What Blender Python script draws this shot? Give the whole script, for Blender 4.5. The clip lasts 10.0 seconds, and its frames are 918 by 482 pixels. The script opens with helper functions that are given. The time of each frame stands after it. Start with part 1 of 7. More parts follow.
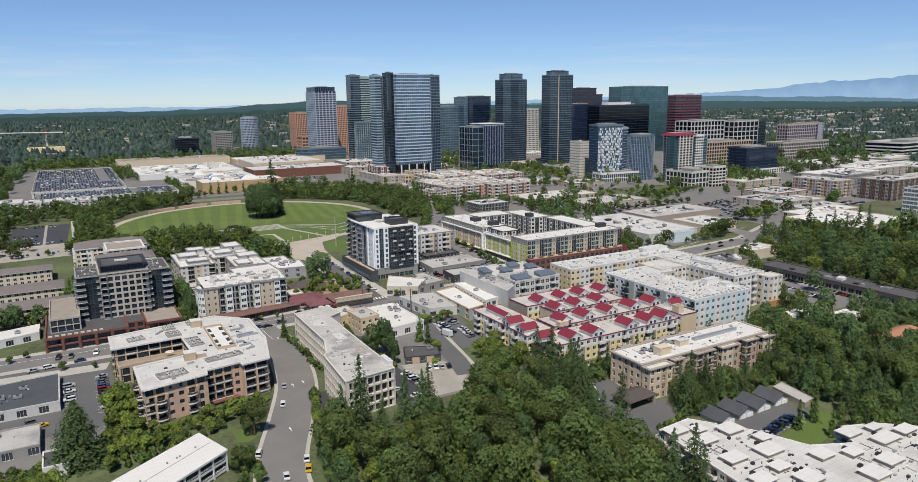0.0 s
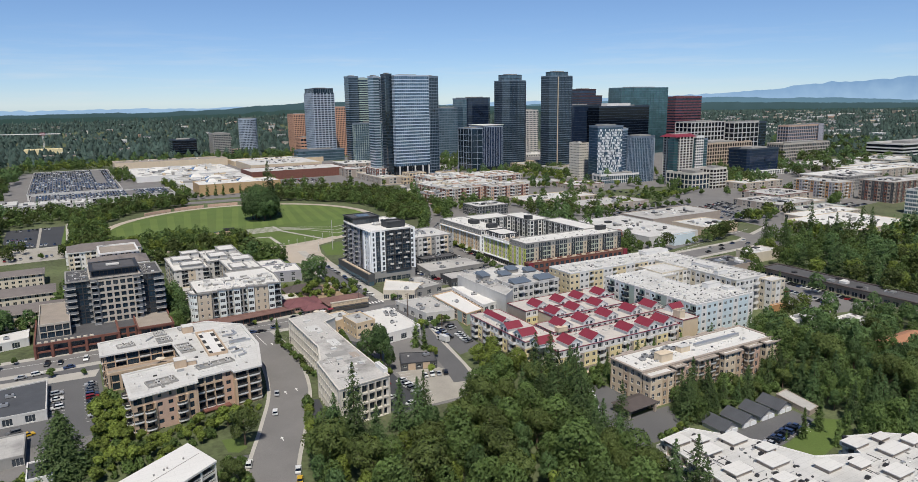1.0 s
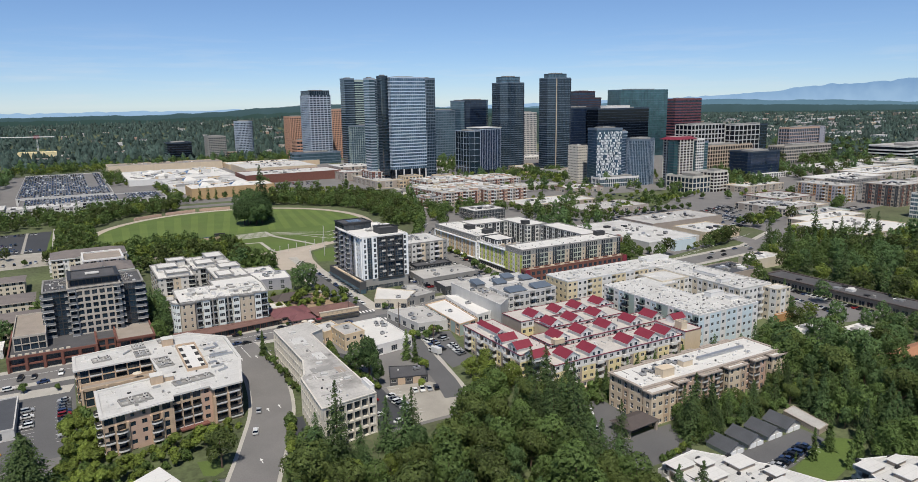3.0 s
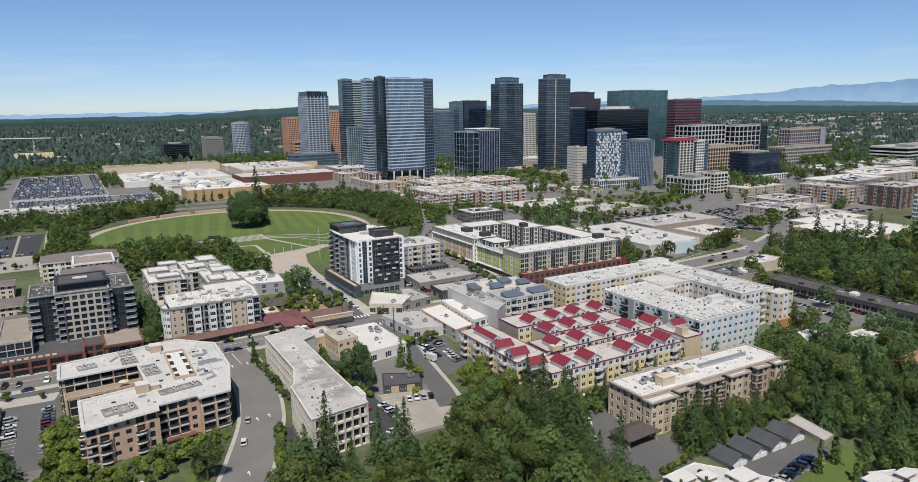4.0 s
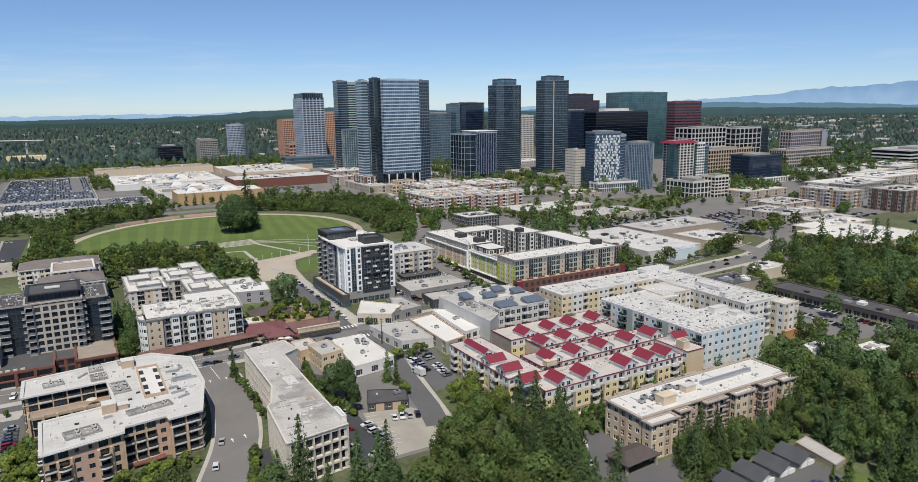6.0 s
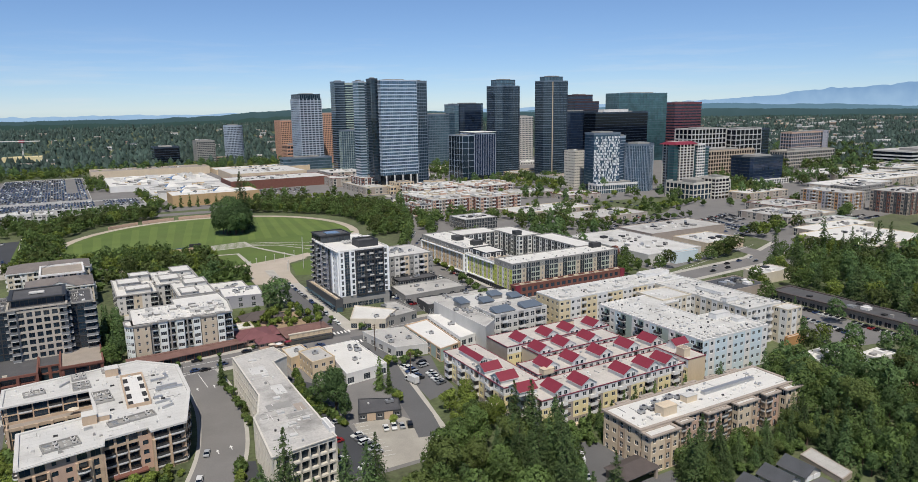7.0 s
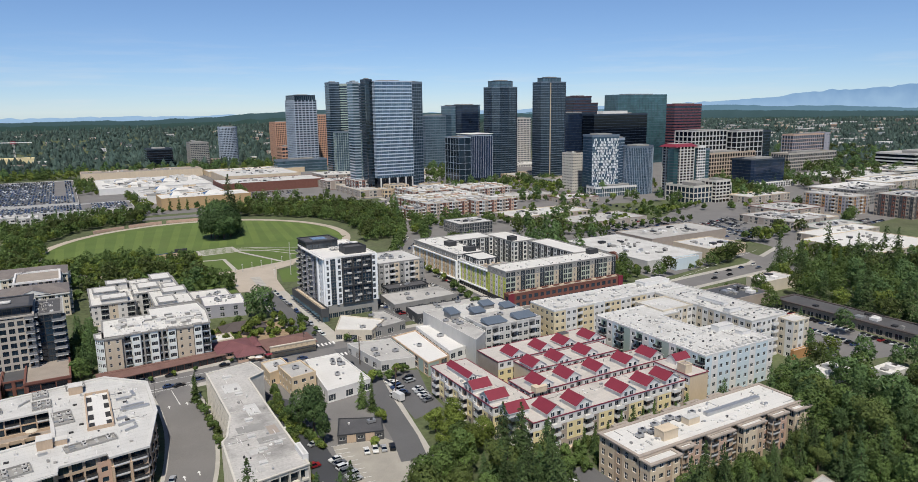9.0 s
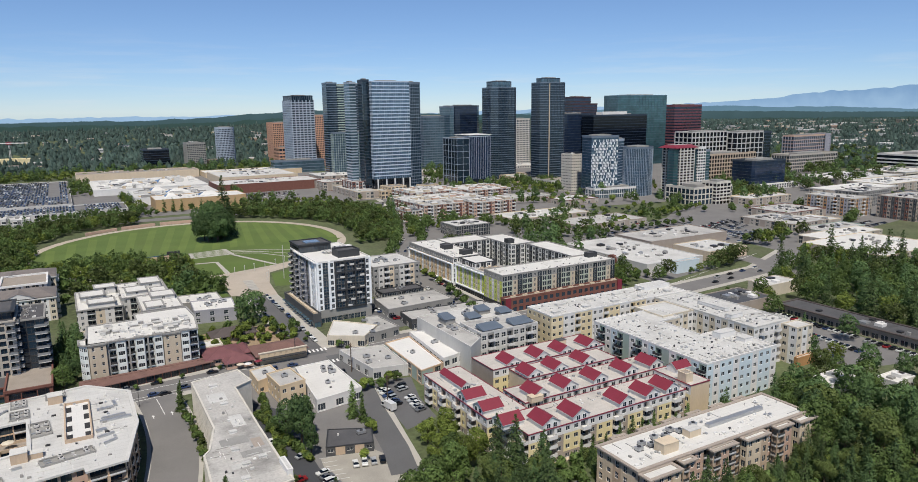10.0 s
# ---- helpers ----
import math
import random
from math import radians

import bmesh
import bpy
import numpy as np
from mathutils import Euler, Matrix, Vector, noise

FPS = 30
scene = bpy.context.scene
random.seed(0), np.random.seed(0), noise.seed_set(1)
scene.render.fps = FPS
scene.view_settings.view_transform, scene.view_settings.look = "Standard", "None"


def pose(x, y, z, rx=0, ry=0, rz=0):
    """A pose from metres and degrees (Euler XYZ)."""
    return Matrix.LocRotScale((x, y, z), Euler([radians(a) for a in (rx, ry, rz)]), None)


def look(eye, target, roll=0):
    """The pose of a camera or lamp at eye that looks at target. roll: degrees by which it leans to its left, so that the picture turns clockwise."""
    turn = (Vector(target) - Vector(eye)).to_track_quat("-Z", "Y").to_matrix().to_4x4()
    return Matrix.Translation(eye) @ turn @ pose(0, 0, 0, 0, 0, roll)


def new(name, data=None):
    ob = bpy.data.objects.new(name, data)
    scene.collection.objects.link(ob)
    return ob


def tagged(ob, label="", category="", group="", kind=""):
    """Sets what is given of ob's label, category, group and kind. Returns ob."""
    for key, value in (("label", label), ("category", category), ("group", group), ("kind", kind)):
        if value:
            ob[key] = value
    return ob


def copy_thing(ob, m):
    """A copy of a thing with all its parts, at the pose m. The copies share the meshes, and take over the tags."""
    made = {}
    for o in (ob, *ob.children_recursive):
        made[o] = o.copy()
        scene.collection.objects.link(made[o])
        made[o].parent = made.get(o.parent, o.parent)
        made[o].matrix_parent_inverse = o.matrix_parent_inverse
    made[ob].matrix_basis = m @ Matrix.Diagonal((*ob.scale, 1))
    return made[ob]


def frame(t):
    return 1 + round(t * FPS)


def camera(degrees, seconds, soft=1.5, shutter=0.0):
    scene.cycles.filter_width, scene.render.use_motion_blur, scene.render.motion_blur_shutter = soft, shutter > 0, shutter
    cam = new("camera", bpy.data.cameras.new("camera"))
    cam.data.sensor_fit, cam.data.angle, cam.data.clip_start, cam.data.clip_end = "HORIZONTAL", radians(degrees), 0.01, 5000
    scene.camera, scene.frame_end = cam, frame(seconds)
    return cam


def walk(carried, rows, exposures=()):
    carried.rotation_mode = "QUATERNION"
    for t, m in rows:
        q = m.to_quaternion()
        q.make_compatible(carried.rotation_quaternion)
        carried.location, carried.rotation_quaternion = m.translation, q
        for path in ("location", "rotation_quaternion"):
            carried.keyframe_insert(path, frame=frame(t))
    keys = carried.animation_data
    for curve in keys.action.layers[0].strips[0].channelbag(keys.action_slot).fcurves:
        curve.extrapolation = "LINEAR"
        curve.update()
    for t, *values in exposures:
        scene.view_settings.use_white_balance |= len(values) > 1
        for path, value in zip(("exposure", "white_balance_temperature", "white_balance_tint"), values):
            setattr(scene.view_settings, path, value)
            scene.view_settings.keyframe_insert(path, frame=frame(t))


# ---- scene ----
○ ○ ○ ○ ○
◆ OBJECTIVE ◆
Reproduce the material word for word. Any pictures should be left out of the copy.

◆ SOLUTION FOR THIS EXERCISE ◆
What Blender Python script draws this shot? Give the whole script, for Blender 4.5. The clip lasts 10.0 seconds, and its frames are 918 by 482 pixels. The script opens with helper functions that are given. The time of each frame stands after it. Start with part 1 of 7. More parts follow.
0.0 s
1.0 s
3.0 s
4.0 s
6.0 s
7.0 s
9.0 s
10.0 s
# ---- helpers ----
import math
import random
from math import radians

import bmesh
import bpy
import numpy as np
from mathutils import Euler, Matrix, Vector, noise

FPS = 30
scene = bpy.context.scene
random.seed(0), np.random.seed(0), noise.seed_set(1)
scene.render.fps = FPS
scene.view_settings.view_transform, scene.view_settings.look = "Standard", "None"


def pose(x, y, z, rx=0, ry=0, rz=0):
    """A pose from metres and degrees (Euler XYZ)."""
    return Matrix.LocRotScale((x, y, z), Euler([radians(a) for a in (rx, ry, rz)]), None)


def look(eye, target, roll=0):
    """The pose of a camera or lamp at eye that looks at target. roll: degrees by which it leans to its left, so that the picture turns clockwise."""
    turn = (Vector(target) - Vector(eye)).to_track_quat("-Z", "Y").to_matrix().to_4x4()
    return Matrix.Translation(eye) @ turn @ pose(0, 0, 0, 0, 0, roll)


def new(name, data=None):
    ob = bpy.data.objects.new(name, data)
    scene.collection.objects.link(ob)
    return ob


def tagged(ob, label="", category="", group="", kind=""):
    """Sets what is given of ob's label, category, group and kind. Returns ob."""
    for key, value in (("label", label), ("category", category), ("group", group), ("kind", kind)):
        if value:
            ob[key] = value
    return ob


def copy_thing(ob, m):
    """A copy of a thing with all its parts, at the pose m. The copies share the meshes, and take over the tags."""
    made = {}
    for o in (ob, *ob.children_recursive):
        made[o] = o.copy()
        scene.collection.objects.link(made[o])
        made[o].parent = made.get(o.parent, o.parent)
        made[o].matrix_parent_inverse = o.matrix_parent_inverse
    made[ob].matrix_basis = m @ Matrix.Diagonal((*ob.scale, 1))
    return made[ob]


def frame(t):
    return 1 + round(t * FPS)


def camera(degrees, seconds, soft=1.5, shutter=0.0):
    scene.cycles.filter_width, scene.render.use_motion_blur, scene.render.motion_blur_shutter = soft, shutter > 0, shutter
    cam = new("camera", bpy.data.cameras.new("camera"))
    cam.data.sensor_fit, cam.data.angle, cam.data.clip_start, cam.data.clip_end = "HORIZONTAL", radians(degrees), 0.01, 5000
    scene.camera, scene.frame_end = cam, frame(seconds)
    return cam


def walk(carried, rows, exposures=()):
    carried.rotation_mode = "QUATERNION"
    for t, m in rows:
        q = m.to_quaternion()
        q.make_compatible(carried.rotation_quaternion)
        carried.location, carried.rotation_quaternion = m.translation, q
        for path in ("location", "rotation_quaternion"):
            carried.keyframe_insert(path, frame=frame(t))
    keys = carried.animation_data
    for curve in keys.action.layers[0].strips[0].channelbag(keys.action_slot).fcurves:
        curve.extrapolation = "LINEAR"
        curve.update()
    for t, *values in exposures:
        scene.view_settings.use_white_balance |= len(values) > 1
        for path, value in zip(("exposure", "white_balance_temperature", "white_balance_tint"), values):
            setattr(scene.view_settings, path, value)
            scene.view_settings.keyframe_insert(path, frame=frame(t))


# ---- scene ----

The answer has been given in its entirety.